Adjustment of sentence in case of conviction on 2 or more charges
143.  Where —
(a)it appears to the Military Court of Appeal that an appellant, though not properly convicted on some charge preferred against the appellant before the subordinate military court by which he or she was tried, was properly convicted on some other charge so preferred; and
(b)the sentence passed by the subordinate military court on the appellant was not warranted for the offence of which he or she was convicted on the other charge,
the Court is to pass on the appellant, in substitution for the sentence passed on the appellant by the subordinate military court, a sentence so warranted that the Court thinks proper.
Substitution of conviction on different charge
144.—(1)  This section applies where an appellant has been convicted of an offence and the subordinate military court by which the appellant was tried could lawfully have found him or her guilty of some other offence, and it appears to the Military Court of Appeal that the subordinate military court must have been satisfied of the facts which proved the appellant guilty of that other offence.
(2)  The Military Court of Appeal may in the circumstances described in subsection (1), instead of allowing or dismissing the appeal, substitute for the finding of the subordinate military court a finding of guilty of the other offence, and may pass on the appellant, in substitution for the sentence passed on the appellant by the subordinate military court, a sentence that the Court thinks proper, being a sentence warranted by that other offence.
Variation of conviction so as to attract different sentence
145.—(1)  Where an appellant has been convicted of an offence committed under circumstances involving the higher of 2 degrees of punishment, and it appears to the Military Court of Appeal that the subordinate military court by which the appellant was tried ought to have found him or her guilty of the offence as being committed under circumstances involving the lower degree of punishment, the Court may, instead of allowing or dismissing the appeal, substitute for the finding of the subordinate military court a finding of guilty of the offence as being committed under circumstances involving the lower degree of punishment.
(2)  Where an appellant has been convicted of an offence and it appears to the Military Court of Appeal that the subordinate military court by which the appellant was tried ought to have found him or her guilty of the offence subject to exceptions or variations, the Court may, instead of allowing or dismissing the appeal, substitute for the finding of the subordinate military court a finding of guilty of the offence subject to exceptions or variations.
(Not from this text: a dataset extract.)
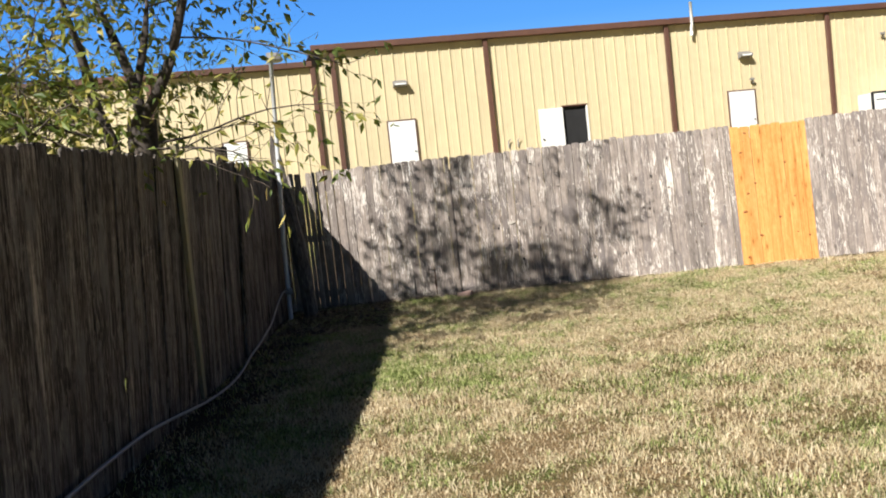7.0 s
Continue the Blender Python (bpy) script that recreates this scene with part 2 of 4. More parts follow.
def shaded_bare_earth(n, l):
    """Turf worn to bare earth along the fence's foot and widely in the corner, with a ragged edge; shade there is put
    into its dark colour too.
    """
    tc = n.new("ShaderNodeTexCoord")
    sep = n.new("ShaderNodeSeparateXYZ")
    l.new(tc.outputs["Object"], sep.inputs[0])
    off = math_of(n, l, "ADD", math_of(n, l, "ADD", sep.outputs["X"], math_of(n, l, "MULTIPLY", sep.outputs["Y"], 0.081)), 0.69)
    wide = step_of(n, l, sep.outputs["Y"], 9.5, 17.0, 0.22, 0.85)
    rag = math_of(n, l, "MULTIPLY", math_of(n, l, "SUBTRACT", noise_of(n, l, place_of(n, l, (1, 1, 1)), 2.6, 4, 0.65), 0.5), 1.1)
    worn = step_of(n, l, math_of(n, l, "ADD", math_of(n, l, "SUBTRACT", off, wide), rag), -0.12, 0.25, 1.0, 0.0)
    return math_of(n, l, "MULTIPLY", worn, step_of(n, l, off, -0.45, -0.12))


M_SOIL = make_mat("lawn_thatch", (0.2, 0.15, 0.08), 0.95)
n, l, p = nodes_of(M_SOIL)
p.inputs["Specular IOR Level"].default_value = 0.1
tone = lawn_tone(n, l)
spk = noise_of(n, l, place_of(n, l, (1, 1, 1)), 90, 4)
# thin turf of the neighbouring ground, where no blades are laid
tc = n.new("ShaderNodeTexCoord")
sep = n.new("ShaderNodeSeparateXYZ")
l.new(tc.outputs["Object"], sep.inputs[0])
rough_turf = math_of(n, l, "MAXIMUM", step_of(n, l, sep.outputs["X"], 8.2, 9.4), step_of(n, l, sep.outputs["Y"], -2.4, -1.0, 1.0, 0.0))
rough_turf = math_of(n, l, "MAXIMUM", rough_turf, math_of(n, l, "MAXIMUM", step_of(n, l, sep.outputs["X"], -3.0, -2.5, 1.0, 0.0), step_of(n, l, sep.outputs["Y"], 19.4, 19.8)))
base = ramp_of(n, l, tone, [(0.45, (0.23, 0.165, 0.092)), (0.85, (0.085, 0.094, 0.028))])
base = mix_of(n, l, rough_turf, base, ramp_of(n, l, tone, [(0.45, (0.34, 0.26, 0.14)), (0.85, (0.17, 0.20, 0.06))]))
# dark earth tone, which also puts fence-foot and corner shade into the colour
base = mix_of(n, l, shaded_bare_earth(n, l), base, (0.050, 0.037, 0.027))
l.new(mix_of(n, l, 1.0, base, ramp_of(n, l, spk, [(0.35, (0.25, 0.24, 0.22)), (0.65, (1.7, 1.6, 1.45))]), "MULTIPLY"), p.inputs["Base Color"])
bump_of(n, l, p, spk, 0.8, 0.02)

M_GRASS = make_mat("grass_blade", (0.2, 0.2, 0.06), 0.55)
n, l, p = nodes_of(M_GRASS)
p.inputs["Specular IOR Level"].default_value = 0.25
tone = lawn_tone(n, l)
geo = n.new("ShaderNodeNewGeometry")
rnd = geo.outputs["Random Per Island"]
pick = math_of(n, l, "ADD", tone, math_of(n, l, "MULTIPLY", math_of(n, l, "SUBTRACT", rnd, 0.5), 0.50))
fr = n.new("ShaderNodeMath")
fr.operation = "FRACT"
l.new(math_of(n, l, "MULTIPLY", rnd, 37.0), fr.inputs[0])
straw = ramp_of(n, l, fr.outputs[0], [(0.0, (0.42, 0.31, 0.175)), (0.5, (0.66, 0.54, 0.335)), (1.0, (0.84, 0.73, 0.51))])
green = ramp_of(n, l, fr.outputs[0], [(0.0, (0.085, 0.125, 0.028)), (0.5, (0.295, 0.355, 0.10)), (1.0, (0.59, 0.60, 0.27))])
l.new(mix_of(n, l, step_of(n, l, pick, 0.60, 0.80), straw, green), p.inputs["Base Color"])
trg = n.new("ShaderNodeBsdfTranslucent")
l.new(mix_of(n, l, step_of(n, l, pick, 0.60, 0.80), straw, green), trg.inputs[0])
msg = n.new("ShaderNodeMixShader")
msg.inputs[0].default_value = 0.28
l.new(p.outputs[0], msg.inputs[1])
l.new(trg.outputs[0], msg.inputs[2])
l.new(msg.outputs[0], n["Material Output"].inputs[0])

M_SNOW = make_mat("old_snow", (0.86, 0.88, 0.92), 0.6)
n, l, p = nodes_of(M_SNOW)
sn = noise_of(n, l, place_of(n, l, (1, 1, 1)), 120, 4)
l.new(ramp_of(n, l, sn, [(0.25, (0.82, 0.87, 0.94)), (0.7, (0.92, 0.95, 0.985))]), p.inputs["Base Color"])
bump_of(n, l, p, sn, 0.3, 0.006)


# ---- building helpers ----
def to_mesh(name, verts, faces, material, smooth=False):
    me = bpy.data.meshes.new(name)
    me.from_pydata([tuple(v) for v in verts], [], faces)
    me.materials.append(material)
    if smooth:
        me.polygons.foreach_set("use_smooth", [True] * len(me.polygons))
    me.update()
    return me


def part(name, bm, material, parent=None, label=""):
    """One mesh object out of a bmesh (or a mesh), under a thing or a part."""
    if isinstance(bm, bmesh.types.BMesh):
        me = bpy.data.meshes.new(name)
        bmesh.ops.recalc_face_normals(bm, faces=bm.faces)
        bm.to_mesh(me)
        bm.free()
        me.materials.append(material)
    else:
        me = bm
    ob = new(name, me)
    if parent is not None:
        ob.parent = parent
    if label:
        tagged(ob, label)
    return ob


def thing(name, label, category, group="", kind="", at=(0, 0, 0)):
    ob = new(name)
    ob.location = at
    return tagged(ob, label, category, group, kind)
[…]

(3)  Where the Military Court of Appeal exercises the power conferred by subsection (1) or (2), the Court may pass on the appellant, in substitution for the sentence passed on the appellant by the subordinate military court, a sentence that the Court thinks proper, being a sentence warranted for the offence specified or involved in the substituted finding.
Substitution of finding of insanity or unfitness to plead
146.  Where on an appeal the Military Court of Appeal is of the opinion that the proper finding should have been a finding that the accused was not guilty by reason of insanity or that the accused was unfit to stand trial, the Court is to order that the accused be kept in custody and dealt with in accordance with the procedure laid down in regulations made under this Act where a subordinate military court makes a finding of not guilty by reason of insanity or a finding of unfitness to stand trial.
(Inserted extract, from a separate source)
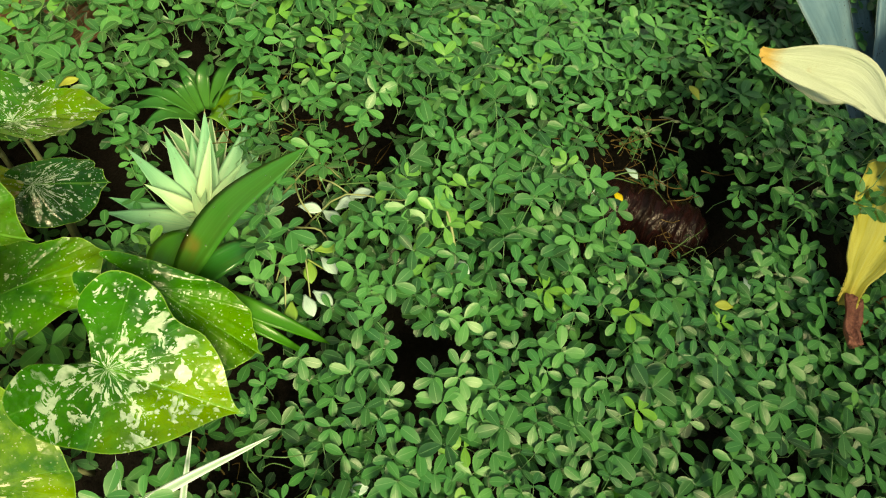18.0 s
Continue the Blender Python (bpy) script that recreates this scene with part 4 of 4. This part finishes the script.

Term of sentence passed under section 142, 143, 144 or 145
147.  The term of any sentence passed by the Military Court of Appeal under section 142, 143, 144 or 145 starts to run, unless the Court otherwise directs, from the time from which it would have started to run if it had been passed in the proceedings from which the appeal was brought.
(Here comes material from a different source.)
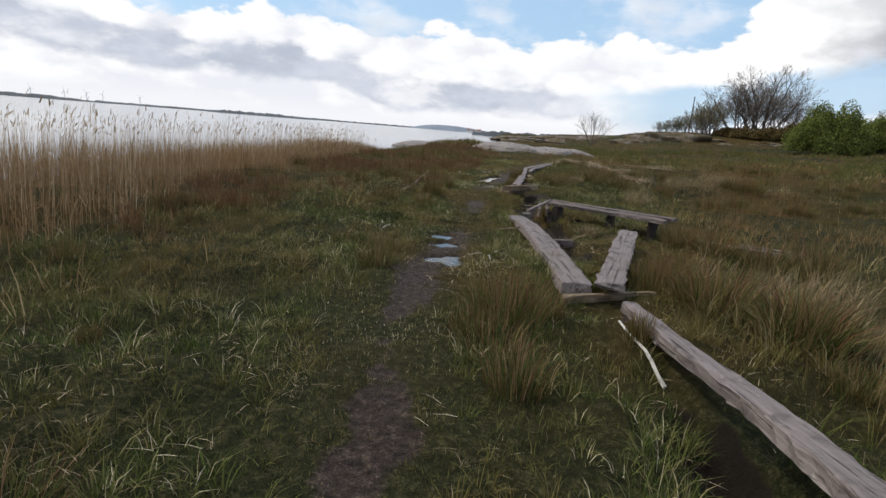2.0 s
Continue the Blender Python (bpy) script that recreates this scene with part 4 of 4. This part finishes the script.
# ---- the far shore ----
def ridge(azs, tops, dist, mat, label, name="island", depth=0.12, seed=0, rough=1.0):
    """A low wooded shore: heights along a range of bearings."""
    n = 160
    a = np.radians(np.linspace(azs[0], azs[1], n))
    hgt = np.interp(np.linspace(0, 1, n), np.linspace(0, 1, len(tops)), tops)
    hgt = hgt * (1 + rough * 0.22 * vn(np.arange(n) * 0.35 + seed, np.full(n, seed * 1.7)) + rough * 0.12 * vn(np.arange(n) * 1.1, np.full(n, seed + 0.5)))
    verts = []
    for i in range(n):
        for dd, zz in ((1.0, -1.0), (1.0 + depth * 0.15, hgt[i] * 0.8), (1.0 + depth * 0.5, hgt[i]), (1.0 + depth, -1.0)):
            verts.append((dist * dd * math.sin(a[i]), 12 + dist * dd * math.cos(a[i]), zz))
    faces = [[i * 4 + j, i * 4 + j + 1, (i + 1) * 4 + j + 1, (i + 1) * 4 + j] for i in range(n - 1) for j in range(3)]
    ob = link_mesh(name, verts, faces, [mat], True)
    return tagged(ob, label, "island", kind="structure")


WOODED = "long low dark wooded island across the water"
ridge((-75, -40.5), (4, 9, 10, 8, 6, 9, 2), 1700, FAR, WOODED, "backdrop_island", seed=1)
ridge((-42, -20), (7, 8, 7, 8, 7, 6), 2400, FAR, WOODED, "backdrop_island", seed=2)
ridge((-33, -22.5), (2, 7, 8, 7, 9, 6, 5, 2), 1500, FAR, WOODED, "backdrop_island", seed=3)
ridge((-25, -10), (6, 6, 5.5, 6, 5), 2300, FAR, WOODED, "backdrop_island", seed=4)
ridge((-12.6, -4.0), (2, 14, 20, 22, 21, 18, 13, 8), 2200, FARHILL, "blue-grey hilly island on the horizon", "backdrop_hill", seed=5, rough=0.25)
ridge((-6, 16), (2, 4, 4, 5, 5, 6, 7, 8), 420, FAR, "low dark heath headland beyond the bay", "backdrop_headland", seed=6)


def house(a_, d_, w_, h_):
    root = new("house")
    bm = bmesh.new()
    bmesh.ops.create_cube(bm, size=1, matrix=Matrix.Translation((0, 0, h_ / 2)) @ Matrix.Diagonal((w_, w_ * 0.7, h_, 1)))
    part("wall", bm, WHITE, root)
    bm = bmesh.new()
    v = [bm.verts.new(p) for p in ((-w_ * 0.54, -w_ * 0.4, h_), (w_ * 0.54, -w_ * 0.4, h_), (w_ * 0.54, w_ * 0.4, h_), (-w_ * 0.54, w_ * 0.4, h_), (-w_ * 0.54, 0, h_ * 1.6), (w_ * 0.54, 0, h_ * 1.6))]
    for f in ((0, 1, 5, 4), (2, 3, 4, 5), (0, 4, 3), (1, 2, 5), (0, 3, 2, 1)):
        bm.faces.new([v[i] for i in f])
    part("roof", bm, ROOF, root)
    px, py = polar(a_, d_)
    root.location = (px, py, -0.4)
    return tagged(root, "small white house on the distant island shore", "house", "houses on the far shore")


for a_, w_ in ((-6.4, 11), (-5.9, 9), (-5.3, 12), (-4.8, 8)):
    house(a_, 1500, w_, w_ * 0.55)


def turbine(a_, d_, hub):
    root = new("wind_turbine")
    bm = bmesh.new()
    bmesh.ops.create_cone(bm, cap_ends=True, segments=8, radius1=1.6, radius2=0.9, depth=hub, matrix=Matrix.Translation((0, 0, hub / 2)))
    part("tower", bm, WHITE, root)
    for i in range(3):
        bm = bmesh.new()
        t = Matrix.Translation((0, -2, hub)) @ Matrix.Rotation(2.094 * i + a_, 4, "Y")
        bmesh.ops.create_cone(bm, cap_ends=True, segments=5, radius1=1.2, radius2=0.3, depth=hub * 0.55, matrix=t @ Matrix.Translation((0, 0, hub * 0.275)))
        part("rotor_blade", bm, WHITE, root)
    px, py = polar(a_, d_)
    root.location = (px, py, -0.4)
    return tagged(root, "white wind turbine standing on the far shore", "wind turbine", "far wind turbines")


for a_ in (-46.5, -44.2, -42.6, -41.4, -38.5):
    turbine(a_, 3300, 42)

# a pole among the far trees, and a marker post in the meadow
for a_, d_, r_, h_, lab in ((18.1, 112, 0.12, 7.5, "bare wooden pole standing among the far trees"), (19.6, 44, 0.05, 0.7, "short dark wooden post in the open meadow")):
    px, py = polar(a_, d_)
    bm = bmesh.new()
    bmesh.ops.create_cone(bm, cap_ends=True, segments=9, radius1=r_, radius2=r_ * 0.8, depth=h_ + 0.3, matrix=Matrix.Translation((0, 0, h_ / 2 - 0.15)))
    post = part("post", bm, BARK, None)
    post.location = (px, py, float(land(px, py)))
    tagged(post, lab, "post")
Re‑trial generally excluded
148.  Subject to the provisions of this Act, where the conviction of a person by a subordinate military court for an offence has been quashed under this Act, the person shall not be liable to be tried again for that offence by a subordinate military court or by a civil court or by a disciplinary officer.
Power to authorise re‑trial in certain cases
149.—(1)  The Military Court of Appeal has power, on quashing a conviction or reversing an order of acquittal, to make an order authorising the appellant to be re‑tried by a subordinate military court.
(2)  The Military Court of Appeal may only exercise the power under subsection (1) when the appeal against conviction or an order of acquittal is allowed by reason only of evidence received or available to be received by the Court under section 152 and it appears to the Court that the interests of justice require that an order under this section should be made.
(3)  An appellant must not be re‑tried under this section for an offence other than —
(a)the offence of which the appellant was convicted by the original subordinate military court and in respect of which his or her appeal is allowed as mentioned in subsection (2);
(b)any offence of which the appellant could have been convicted at the original subordinate military court on a charge of the firstmentioned offence; or
(c)any offence charged in the alternative in respect of which the subordinate military court recorded no finding in consequence of convicting the appellant of the firstmentioned offence.
(4)  A person who is to be re‑tried under this section for an offence is, if the Military Court of Appeal so directs, to be re‑tried on a fresh charge or charges specified in the direction.
Implementation of authority for re‑trial, and supplementary orders of Military Court of Appeal
150.—(1)  The limitations imposed in this Act with respect to the time within which a trial may be started do not apply in the case of a re‑trial authorised by an order of the Military Court of Appeal under section 142(4) or 149.
(2)  The Military Court of Appeal may, where it authorises a re‑trial, make any orders that appear to it to be necessary or expedient for the retention until the relevant time of property or money which has been restored, delivered or paid pursuant to an order made on or in consequence of the original conviction or has been placed in safe custody while the operation of any such order is suspended.
(3)  In subsection (2), the reference to “the relevant time” is a reference to the time when the case is finally disposed of except that for the purposes of that subsection the relevant time, in a case where the appellant is found guilty on his or her re‑trial, is the end of 28 days starting with the date of the finding.